Nov. 26th, 2021

For the Love of Pie joins the list of cookbooks I have annotated. (You can tell which ones I actually use, to a certain degree, by which ones are annotated.) "Nantucket cranberry pie" is quite tasty but I think if I had remembered to put in the extra half-cup of sugar directly on the cranberries it would have been far too sweet. It's sort of like a buckle in a pie shell, with a sugar-encrusted top, and I really like the texture of the sugared top. The pie itself reminds me a lot of cranberry torte, but it needs more cranberries next time. So I have noted modifications to the recipe in the cookbook and next time it will be better. And the cookbook joins the ranks of "tested and proved actually useful," since I generally don't bother to annotate the ones I'm not keeping.

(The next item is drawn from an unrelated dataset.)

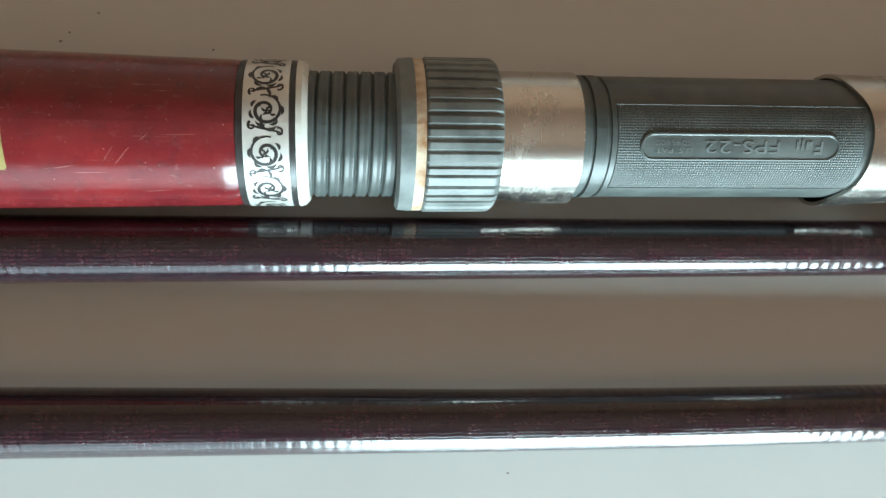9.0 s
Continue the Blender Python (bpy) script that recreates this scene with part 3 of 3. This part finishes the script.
bandb = turned("ornament_band", axis_a, [(-85.8, 9.0), (-85.7, 13.35), (-78.0, 13.35), (-77.9, 9.0)], PAPER, butt, "silver foil band with black scrollwork")
art("scrollwork", flat_polys(scrollwork(6.7, TAU * 13.4)), axis_a, lambda x: 13.35, -78.5, math.pi, DARK_INK, bandb, "black leaf scroll ornament", 0.03)
turned("dark_ring", axis_a, [(-78.0, 9.0), (-77.9, 13.3), (-77.0, 13.25), (-76.9, 9.0)], DARK_INK, butt)
turned("ivory_ring", axis_a, [(-77.0, 9.0), (-76.9, 13.4), (-75.9, 13.2), (-75.0, 12.3), (-74.8, 9.0)], WHITE_PLASTIC, butt, "chamfered ivory plastic ring")

# reel seat
seat = child("reel_seat", None, butt, "dark grey plastic reel seat with metal hoods")


def thread_r(x, phi):
    s = ((x + 75) / 2.45 - phi / TAU) % 1.0
    return 11.62 - 0.10 * (2 * s - 1) ** 2 - 0.62 * math.exp(-((s - 0.5) / 0.10) ** 2)


tube("screw_thread", axis_a, list(np.linspace(-75.2, -58.5, 150)), thread_r, SEAT_SMOOTH, seat, "coarse grey screw thread", 72, True, 40)
nut = turned("lock_nut", axis_a, [(-59.6, 9.0), (-59.6, 13.2), (-59.0, 14.1), (-56.4, 14.35), (-56.2, 13.5), (-41.6, 13.4), (-41.4, 9.0)], NUT_GREY, seat, "worn grey plastic locking nut")
turned("rust_ring", axis_a, [(-56.4, 10.0), (-56.4, 14.22), (-54.6, 14.22), (-54.5, 10.0)], RUST, nut, "cream ring with rust stains")
gaps = [math.sin(k * 2.399) * 0.5 + 0.5 for k in range(40)]


def knurl_r(x, phi):
    s = phi / TAU * 40
    k = int(s) % 40
    f = s % 1.0
    w = 0.62 + 0.26 * gaps[k]
    top = min(1, max(0, min(f, w - f) / 0.07))
    end = min(1, (x + 54.6) / 0.5, (-40.9 - x) / 1.2)
    return 13.42 + (0.62 + 0.42 * top) * max(0, end) ** 0.5


tube("knurling", axis_a, [-54.6, -54.4, -54.0, -48, -42.6, -42.0, -41.5, -41.1, -40.9], knurl_r, NUT_GREY, nut, "pale worn lengthwise grips", 400, True, 25)


def bulge(phi, at, wide):
    d = (phi - at + math.pi) % TAU - math.pi
    return math.exp(-(d / wide) ** 2)


sleeve("moving_hood", axis_a, lambda p: -41.0, lambda p: -26.0 + 0.5 * bulge(p, -1.9, 0.6),
       lambda x, p: 12.0 + 0.22 * min(1, (x + 41) / 3) + 1.0 * bulge(p, -1.95, 0.42) * min(1, max(0, (x + 38.5) / 5)), 0.7, HOOD, seat, "tarnished silver metal hood")
turned("seat_core", axis_a, [(-58.6, 9.0), (-58.6, 11.0), (-27.0, 11.2), (-26.9, 11.75), (-24.6, 11.75), (-24.4, 11.2), (-23.9, 11.2), (-23.7, 11.75), (-21.6, 11.75), (-21.4, 11.25), (-20.9, 11.25), (-20.7, 11.6), (36, 11.75), (46, 11.7), (46, 9.0)],
       SEAT_SMOOTH, seat, "dark grey plastic barrel")
r_seat = path_of([(-21, 11.6), (36, 11.75)])
patch("textured_panel", axis_a, -19.8, 31, -1.06, 0.40, lambda x: r_seat(x) + 0.14, SEAT, seat, "finely knurled grey panel", 0.2, 20, 24)
for p in (0.40, -1.06):
    patch("seam_ridge", axis_a, -19.8, 29, p - 0.018, p + 0.018, lambda x: r_seat(x) + 0.24, SEAT_SMOOTH, seat, "", 0.3, 10, 3)
# name plate on the panel
pl0, pl1, ph = -15.6, 23.3, 2.65


def stadium(inset, n=12):
    r = ph - inset
    cx = (pl1 - pl0) / 2 - ph
    pts = [(cx + r * math.cos(a), r * math.sin(a)) for a in np.linspace(-math.pi / 2, math.pi / 2, n)]
    return pts + [(-u, -v) for u, v in pts]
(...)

We had less leftover food than I was expecting, honestly, although it was still quite a lot of food for what turned out to be five people. But the high price for the turkey was well worth it because meat share turkeys actually taste good, so people ate more turkey than usual. I still have some in the freezer, and on Saturday benign_cremator is going to make turkey stock with me. And I need to come up with alternative uses for cranberry sauce, because I have a container of benign_cremator's good cranberry sauce which I am absolutely spreading on something. (I mean, yes, leftover turkey, but I don't actually have as much of that as I was expecting.)

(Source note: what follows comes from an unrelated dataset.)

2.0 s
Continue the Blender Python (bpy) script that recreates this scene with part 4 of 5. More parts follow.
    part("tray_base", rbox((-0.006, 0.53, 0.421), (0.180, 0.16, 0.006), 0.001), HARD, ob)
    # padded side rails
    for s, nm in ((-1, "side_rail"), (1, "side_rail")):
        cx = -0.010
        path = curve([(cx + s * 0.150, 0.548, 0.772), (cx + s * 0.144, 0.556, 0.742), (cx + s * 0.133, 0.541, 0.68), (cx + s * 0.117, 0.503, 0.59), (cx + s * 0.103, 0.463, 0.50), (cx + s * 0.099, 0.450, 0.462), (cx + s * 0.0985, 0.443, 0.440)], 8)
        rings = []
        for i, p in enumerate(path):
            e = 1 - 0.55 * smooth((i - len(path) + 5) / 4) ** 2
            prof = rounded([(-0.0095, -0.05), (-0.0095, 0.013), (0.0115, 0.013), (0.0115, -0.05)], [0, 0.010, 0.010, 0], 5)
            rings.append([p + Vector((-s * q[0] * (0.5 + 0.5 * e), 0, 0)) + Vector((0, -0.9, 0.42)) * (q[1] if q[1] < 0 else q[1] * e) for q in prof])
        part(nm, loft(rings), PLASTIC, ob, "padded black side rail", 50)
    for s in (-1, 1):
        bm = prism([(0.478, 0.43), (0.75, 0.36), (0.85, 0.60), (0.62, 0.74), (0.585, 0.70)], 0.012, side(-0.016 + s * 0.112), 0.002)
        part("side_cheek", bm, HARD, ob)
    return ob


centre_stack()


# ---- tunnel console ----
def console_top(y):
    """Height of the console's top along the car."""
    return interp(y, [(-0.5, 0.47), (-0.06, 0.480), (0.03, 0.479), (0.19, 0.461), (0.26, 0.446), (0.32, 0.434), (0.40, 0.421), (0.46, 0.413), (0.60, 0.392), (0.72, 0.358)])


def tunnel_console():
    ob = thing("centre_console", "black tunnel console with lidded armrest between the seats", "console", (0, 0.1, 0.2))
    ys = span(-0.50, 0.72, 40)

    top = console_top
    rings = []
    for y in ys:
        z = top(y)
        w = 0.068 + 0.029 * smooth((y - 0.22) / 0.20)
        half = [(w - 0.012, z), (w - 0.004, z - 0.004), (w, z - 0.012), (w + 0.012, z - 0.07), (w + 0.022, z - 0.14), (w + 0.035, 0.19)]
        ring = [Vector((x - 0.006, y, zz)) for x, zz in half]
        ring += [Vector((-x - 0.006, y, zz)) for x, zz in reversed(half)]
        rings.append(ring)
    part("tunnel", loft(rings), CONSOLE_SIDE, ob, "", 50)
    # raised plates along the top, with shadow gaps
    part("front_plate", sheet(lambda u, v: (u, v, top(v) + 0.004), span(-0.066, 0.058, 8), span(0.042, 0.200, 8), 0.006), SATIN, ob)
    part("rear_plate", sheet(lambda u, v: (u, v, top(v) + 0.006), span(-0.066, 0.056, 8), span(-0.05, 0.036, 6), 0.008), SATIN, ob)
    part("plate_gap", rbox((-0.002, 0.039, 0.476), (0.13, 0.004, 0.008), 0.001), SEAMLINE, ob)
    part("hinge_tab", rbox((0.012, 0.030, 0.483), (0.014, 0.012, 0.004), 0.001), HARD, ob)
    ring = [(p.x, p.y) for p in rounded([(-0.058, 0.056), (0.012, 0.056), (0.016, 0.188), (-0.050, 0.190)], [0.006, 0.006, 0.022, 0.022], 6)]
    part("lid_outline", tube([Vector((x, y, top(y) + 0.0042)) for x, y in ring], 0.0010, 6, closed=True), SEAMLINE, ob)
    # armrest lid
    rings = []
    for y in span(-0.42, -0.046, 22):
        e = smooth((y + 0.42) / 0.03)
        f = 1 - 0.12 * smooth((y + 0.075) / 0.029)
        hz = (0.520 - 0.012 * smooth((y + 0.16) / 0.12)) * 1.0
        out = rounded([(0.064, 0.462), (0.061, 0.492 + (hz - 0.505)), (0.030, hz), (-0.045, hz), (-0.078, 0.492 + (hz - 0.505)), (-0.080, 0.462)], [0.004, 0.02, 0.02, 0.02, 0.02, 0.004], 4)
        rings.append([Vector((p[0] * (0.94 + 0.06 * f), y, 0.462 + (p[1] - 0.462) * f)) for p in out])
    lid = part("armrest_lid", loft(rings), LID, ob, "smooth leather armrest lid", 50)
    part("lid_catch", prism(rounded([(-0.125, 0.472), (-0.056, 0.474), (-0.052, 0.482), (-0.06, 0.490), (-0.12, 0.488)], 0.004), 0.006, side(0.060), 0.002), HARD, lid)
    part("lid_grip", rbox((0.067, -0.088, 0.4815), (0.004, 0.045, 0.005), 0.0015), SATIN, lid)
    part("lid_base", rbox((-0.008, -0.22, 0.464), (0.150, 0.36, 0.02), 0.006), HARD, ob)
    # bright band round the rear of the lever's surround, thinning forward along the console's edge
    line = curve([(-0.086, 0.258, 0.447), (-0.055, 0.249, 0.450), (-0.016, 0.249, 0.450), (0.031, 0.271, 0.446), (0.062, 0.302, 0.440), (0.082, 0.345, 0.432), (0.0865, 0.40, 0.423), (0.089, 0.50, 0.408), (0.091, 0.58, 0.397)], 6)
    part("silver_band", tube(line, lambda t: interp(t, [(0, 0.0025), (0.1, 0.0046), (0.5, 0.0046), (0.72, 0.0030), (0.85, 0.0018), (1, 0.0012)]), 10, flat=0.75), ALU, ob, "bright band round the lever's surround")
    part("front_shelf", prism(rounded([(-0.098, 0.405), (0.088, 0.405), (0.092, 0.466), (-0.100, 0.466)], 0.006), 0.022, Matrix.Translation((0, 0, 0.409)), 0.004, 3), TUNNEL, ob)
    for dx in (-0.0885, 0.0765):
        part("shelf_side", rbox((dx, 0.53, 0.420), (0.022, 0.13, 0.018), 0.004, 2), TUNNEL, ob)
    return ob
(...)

People also actually ate dessert this time, which I suspect is down to it being more dinner-party than usual since there weren't enough people there for the usual exponential potluck problem, so dessert was just my two pies and someone else's homemade vegan ice cream to go on top of them and not a large crowd of desserts fighting for attention. People did seem enthusiastic about the pies and a large dent was made in both of them.

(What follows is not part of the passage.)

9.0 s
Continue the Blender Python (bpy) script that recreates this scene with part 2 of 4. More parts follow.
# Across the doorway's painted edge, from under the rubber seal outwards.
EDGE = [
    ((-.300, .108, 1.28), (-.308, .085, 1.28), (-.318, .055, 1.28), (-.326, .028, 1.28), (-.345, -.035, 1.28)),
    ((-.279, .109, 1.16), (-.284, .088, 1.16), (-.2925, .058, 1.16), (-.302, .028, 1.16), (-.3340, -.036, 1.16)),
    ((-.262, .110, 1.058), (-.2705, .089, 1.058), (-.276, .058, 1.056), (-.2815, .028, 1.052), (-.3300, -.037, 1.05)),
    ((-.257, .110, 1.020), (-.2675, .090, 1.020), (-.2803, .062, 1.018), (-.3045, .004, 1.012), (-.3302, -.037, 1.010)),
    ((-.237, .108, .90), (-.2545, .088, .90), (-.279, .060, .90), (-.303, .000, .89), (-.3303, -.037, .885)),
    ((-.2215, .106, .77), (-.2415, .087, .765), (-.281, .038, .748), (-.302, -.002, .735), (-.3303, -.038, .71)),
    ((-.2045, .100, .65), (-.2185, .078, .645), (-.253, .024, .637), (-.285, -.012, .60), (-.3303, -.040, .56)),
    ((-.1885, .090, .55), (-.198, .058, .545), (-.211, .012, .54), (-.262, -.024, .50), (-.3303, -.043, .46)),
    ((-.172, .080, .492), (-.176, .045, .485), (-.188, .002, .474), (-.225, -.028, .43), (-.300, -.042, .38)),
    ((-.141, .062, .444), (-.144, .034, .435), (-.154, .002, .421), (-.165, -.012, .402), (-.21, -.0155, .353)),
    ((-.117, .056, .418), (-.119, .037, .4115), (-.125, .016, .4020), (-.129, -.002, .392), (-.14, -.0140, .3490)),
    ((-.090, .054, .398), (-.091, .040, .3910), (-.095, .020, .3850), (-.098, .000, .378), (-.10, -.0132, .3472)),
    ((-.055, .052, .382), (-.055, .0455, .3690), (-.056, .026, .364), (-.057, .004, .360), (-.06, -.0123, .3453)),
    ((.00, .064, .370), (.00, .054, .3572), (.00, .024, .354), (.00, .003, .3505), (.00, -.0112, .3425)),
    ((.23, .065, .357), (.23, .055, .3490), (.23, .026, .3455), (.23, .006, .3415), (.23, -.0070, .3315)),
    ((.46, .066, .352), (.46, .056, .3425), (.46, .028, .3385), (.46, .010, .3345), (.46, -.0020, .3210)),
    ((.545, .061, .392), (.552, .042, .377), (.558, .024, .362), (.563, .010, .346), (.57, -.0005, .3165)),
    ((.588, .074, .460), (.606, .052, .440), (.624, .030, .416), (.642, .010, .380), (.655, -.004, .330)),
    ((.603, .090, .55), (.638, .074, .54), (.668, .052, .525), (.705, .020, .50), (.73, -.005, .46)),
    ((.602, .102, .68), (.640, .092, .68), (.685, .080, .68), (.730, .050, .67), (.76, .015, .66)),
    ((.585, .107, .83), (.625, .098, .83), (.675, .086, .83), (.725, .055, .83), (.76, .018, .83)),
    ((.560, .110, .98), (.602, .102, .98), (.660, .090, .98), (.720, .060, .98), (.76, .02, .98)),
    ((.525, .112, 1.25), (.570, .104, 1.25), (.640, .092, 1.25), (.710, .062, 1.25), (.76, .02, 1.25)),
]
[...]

Today, I have continued the Great Cookbook Weed a bit and removed Better Baking from the collection, as on looking through it "better" is being used to mean "wholesome" and therefore using it would require keeping around spelt, white whole wheat flour, whole wheat pastry flour (which I had no idea was even a thing!), and rye as basic pantry staples, to say nothing of the number of recipes that call for things I can't have as a structural element. Unlike A Cowboy in the Kitchen, none of the recipes are interesting enough to make it worth keeping around and putting in the work to modify them; I have plenty of recipes that don't require modification for all the things in Better Baking. This is the first of the new-and-pretty cookbooks to be removed.

On the other hand, I've added one that I don't expect will see much use, but using it isn't really the point when you get something like the official Hannibal show cookbook written by the show's food stylist. The point is the pictures and the behind-the-scenes stories-- Hannibal is a bit too much of a gourmet for anything to be workable. It joins Cooking for Mr. Latte and The Antarctic Book of Cooking and Cleaning in the category of "cookbooks I am deliberately keeping because they're interesting in some way, not because they're practical."